== SUPPLIED MATERIAL

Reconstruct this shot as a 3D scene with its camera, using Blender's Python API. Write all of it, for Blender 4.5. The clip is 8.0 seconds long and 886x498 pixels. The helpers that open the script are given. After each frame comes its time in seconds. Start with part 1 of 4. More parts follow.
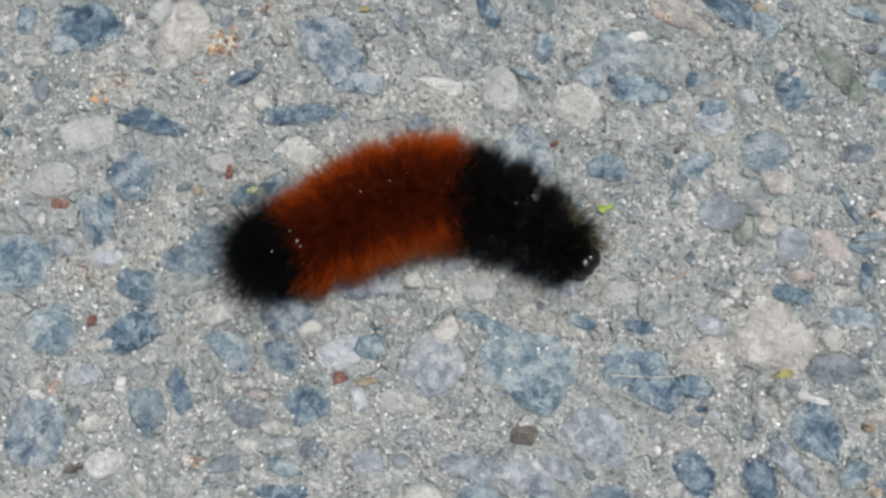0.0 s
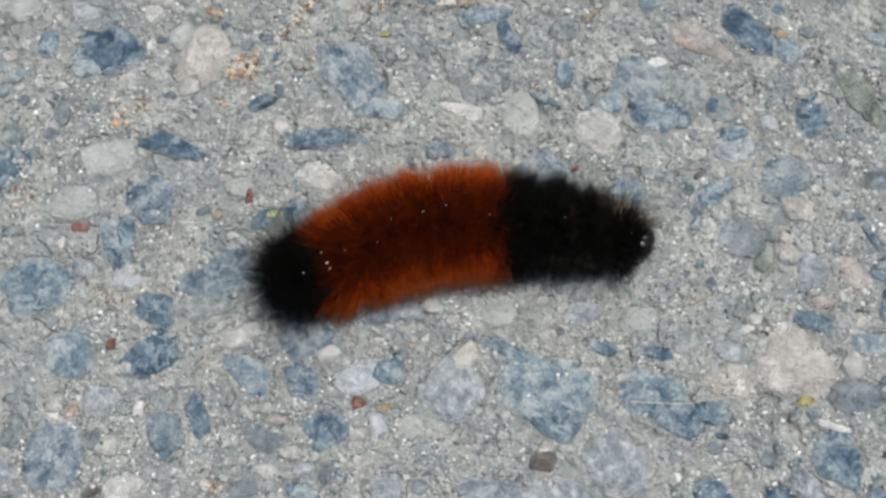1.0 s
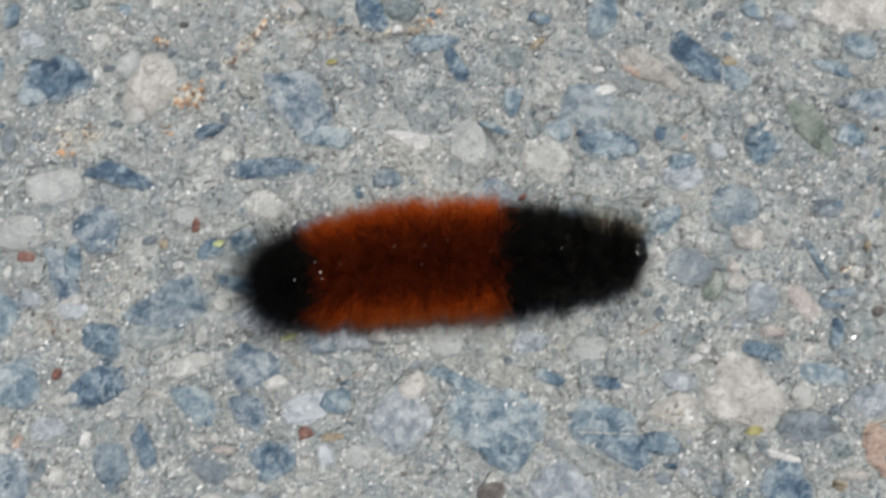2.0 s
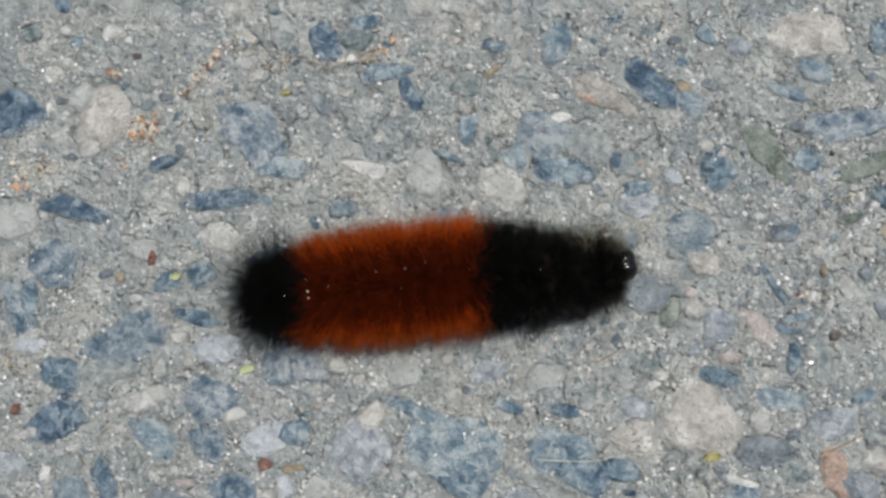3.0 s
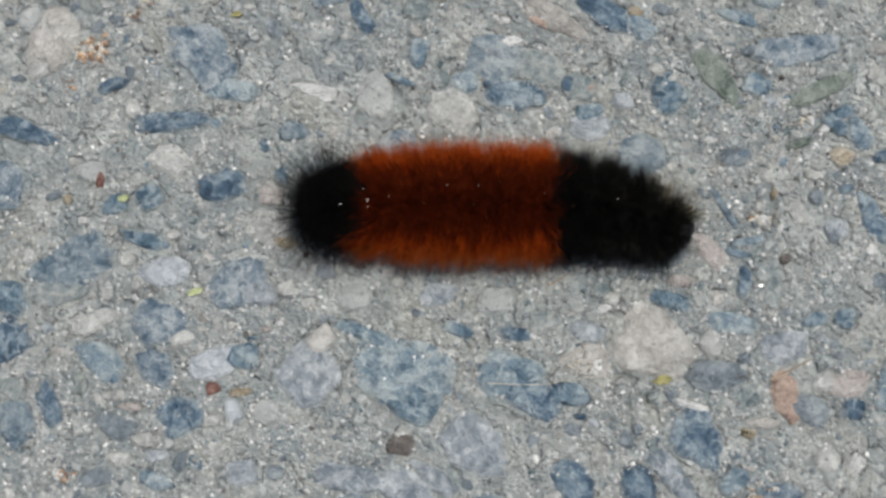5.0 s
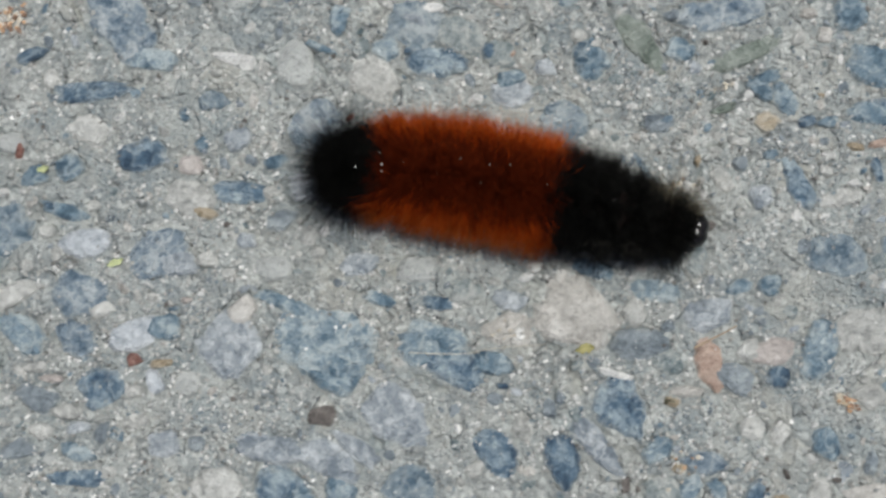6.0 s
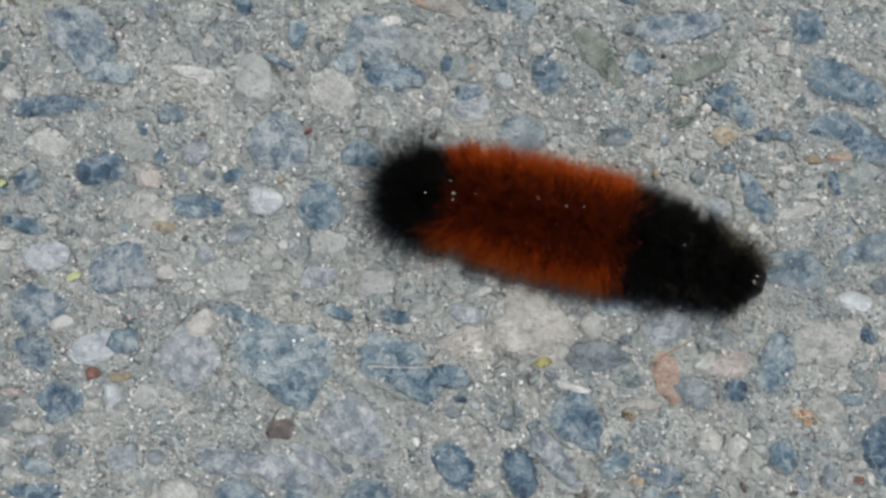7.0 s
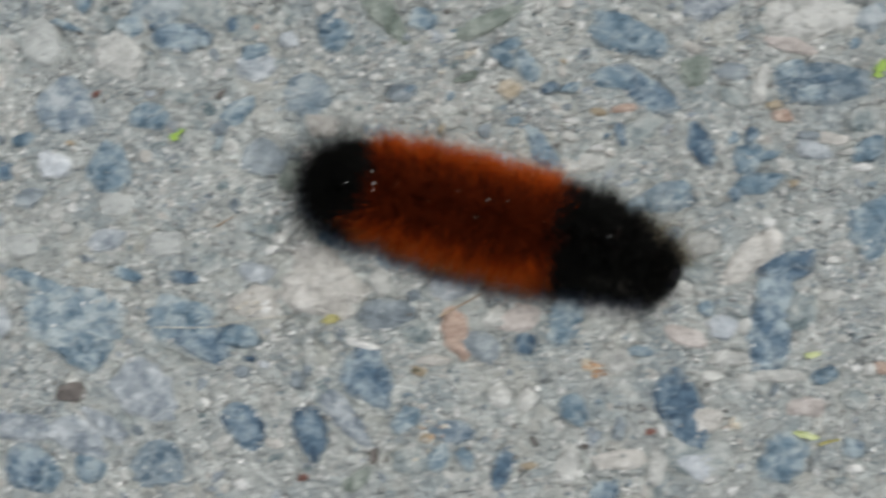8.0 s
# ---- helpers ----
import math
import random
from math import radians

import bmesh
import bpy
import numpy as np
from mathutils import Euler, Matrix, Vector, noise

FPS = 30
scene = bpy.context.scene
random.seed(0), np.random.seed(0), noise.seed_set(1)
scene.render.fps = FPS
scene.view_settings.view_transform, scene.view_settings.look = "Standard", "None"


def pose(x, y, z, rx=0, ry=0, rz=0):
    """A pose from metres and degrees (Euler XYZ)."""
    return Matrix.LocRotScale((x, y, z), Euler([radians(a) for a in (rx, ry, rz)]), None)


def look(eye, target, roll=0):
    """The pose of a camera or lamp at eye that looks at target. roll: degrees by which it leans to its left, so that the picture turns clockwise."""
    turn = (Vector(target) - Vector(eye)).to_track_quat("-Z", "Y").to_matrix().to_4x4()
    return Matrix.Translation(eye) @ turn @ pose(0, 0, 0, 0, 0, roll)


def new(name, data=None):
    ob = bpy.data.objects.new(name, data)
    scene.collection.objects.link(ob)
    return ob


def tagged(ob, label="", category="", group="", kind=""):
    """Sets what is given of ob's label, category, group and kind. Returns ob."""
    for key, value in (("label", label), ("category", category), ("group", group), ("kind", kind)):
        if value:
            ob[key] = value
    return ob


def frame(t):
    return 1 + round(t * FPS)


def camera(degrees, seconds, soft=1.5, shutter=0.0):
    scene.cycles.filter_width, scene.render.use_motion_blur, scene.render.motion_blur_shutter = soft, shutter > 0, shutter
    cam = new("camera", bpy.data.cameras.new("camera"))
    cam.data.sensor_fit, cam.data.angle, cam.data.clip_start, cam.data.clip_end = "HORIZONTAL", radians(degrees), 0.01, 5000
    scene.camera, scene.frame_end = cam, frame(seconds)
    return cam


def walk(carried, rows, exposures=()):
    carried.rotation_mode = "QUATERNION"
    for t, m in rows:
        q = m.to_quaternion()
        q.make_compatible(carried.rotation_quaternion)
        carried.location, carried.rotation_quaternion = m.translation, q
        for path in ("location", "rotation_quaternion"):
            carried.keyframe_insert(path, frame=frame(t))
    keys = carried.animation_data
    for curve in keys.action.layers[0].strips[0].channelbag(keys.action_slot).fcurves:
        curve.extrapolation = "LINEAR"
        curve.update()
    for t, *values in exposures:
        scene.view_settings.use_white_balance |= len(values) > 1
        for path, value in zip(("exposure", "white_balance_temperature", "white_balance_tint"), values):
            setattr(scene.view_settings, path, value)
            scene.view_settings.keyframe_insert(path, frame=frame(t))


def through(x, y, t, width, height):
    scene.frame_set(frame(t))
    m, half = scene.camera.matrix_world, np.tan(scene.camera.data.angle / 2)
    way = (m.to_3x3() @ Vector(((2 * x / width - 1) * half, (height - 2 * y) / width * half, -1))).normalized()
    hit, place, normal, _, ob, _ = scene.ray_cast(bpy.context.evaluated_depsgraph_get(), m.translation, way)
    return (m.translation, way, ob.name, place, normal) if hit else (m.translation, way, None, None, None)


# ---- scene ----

====

*REQUIRED TASK*: Transcribe the preceding listing in its entirety and with exact wording, leaving out pictures.

*EXPECTED ANSWER*:
Reconstruct this shot as a 3D scene with its camera, using Blender's Python API. Write all of it, for Blender 4.5. The clip is 8.0 seconds long and 886x498 pixels. The helpers that open the script are given. After each frame comes its time in seconds. Start with part 1 of 4. More parts follow.
0.0 s
1.0 s
2.0 s
3.0 s
5.0 s
6.0 s
7.0 s
8.0 s
# ---- helpers ----
import math
import random
from math import radians

import bmesh
import bpy
import numpy as np
from mathutils import Euler, Matrix, Vector, noise

FPS = 30
scene = bpy.context.scene
random.seed(0), np.random.seed(0), noise.seed_set(1)
scene.render.fps = FPS
scene.view_settings.view_transform, scene.view_settings.look = "Standard", "None"


def pose(x, y, z, rx=0, ry=0, rz=0):
    """A pose from metres and degrees (Euler XYZ)."""
    return Matrix.LocRotScale((x, y, z), Euler([radians(a) for a in (rx, ry, rz)]), None)


def look(eye, target, roll=0):
    """The pose of a camera or lamp at eye that looks at target. roll: degrees by which it leans to its left, so that the picture turns clockwise."""
    turn = (Vector(target) - Vector(eye)).to_track_quat("-Z", "Y").to_matrix().to_4x4()
    return Matrix.Translation(eye) @ turn @ pose(0, 0, 0, 0, 0, roll)


def new(name, data=None):
    ob = bpy.data.objects.new(name, data)
    scene.collection.objects.link(ob)
    return ob


def tagged(ob, label="", category="", group="", kind=""):
    """Sets what is given of ob's label, category, group and kind. Returns ob."""
    for key, value in (("label", label), ("category", category), ("group", group), ("kind", kind)):
        if value:
            ob[key] = value
    return ob


def frame(t):
    return 1 + round(t * FPS)


def camera(degrees, seconds, soft=1.5, shutter=0.0):
    scene.cycles.filter_width, scene.render.use_motion_blur, scene.render.motion_blur_shutter = soft, shutter > 0, shutter
    cam = new("camera", bpy.data.cameras.new("camera"))
    cam.data.sensor_fit, cam.data.angle, cam.data.clip_start, cam.data.clip_end = "HORIZONTAL", radians(degrees), 0.01, 5000
    scene.camera, scene.frame_end = cam, frame(seconds)
    return cam


def walk(carried, rows, exposures=()):
    carried.rotation_mode = "QUATERNION"
    for t, m in rows:
        q = m.to_quaternion()
        q.make_compatible(carried.rotation_quaternion)
        carried.location, carried.rotation_quaternion = m.translation, q
        for path in ("location", "rotation_quaternion"):
            carried.keyframe_insert(path, frame=frame(t))
    keys = carried.animation_data
    for curve in keys.action.layers[0].strips[0].channelbag(keys.action_slot).fcurves:
        curve.extrapolation = "LINEAR"
        curve.update()
    for t, *values in exposures:
        scene.view_settings.use_white_balance |= len(values) > 1
        for path, value in zip(("exposure", "white_balance_temperature", "white_balance_tint"), values):
            setattr(scene.view_settings, path, value)
            scene.view_settings.keyframe_insert(path, frame=frame(t))


def through(x, y, t, width, height):
    scene.frame_set(frame(t))
    m, half = scene.camera.matrix_world, np.tan(scene.camera.data.angle / 2)
    way = (m.to_3x3() @ Vector(((2 * x / width - 1) * half, (height - 2 * y) / width * half, -1))).normalized()
    hit, place, normal, _, ob, _ = scene.ray_cast(bpy.context.evaluated_depsgraph_get(), m.translation, way)
    return (m.translation, way, ob.name, place, normal) if hit else (m.translation, way, None, None, None)


# ---- scene ----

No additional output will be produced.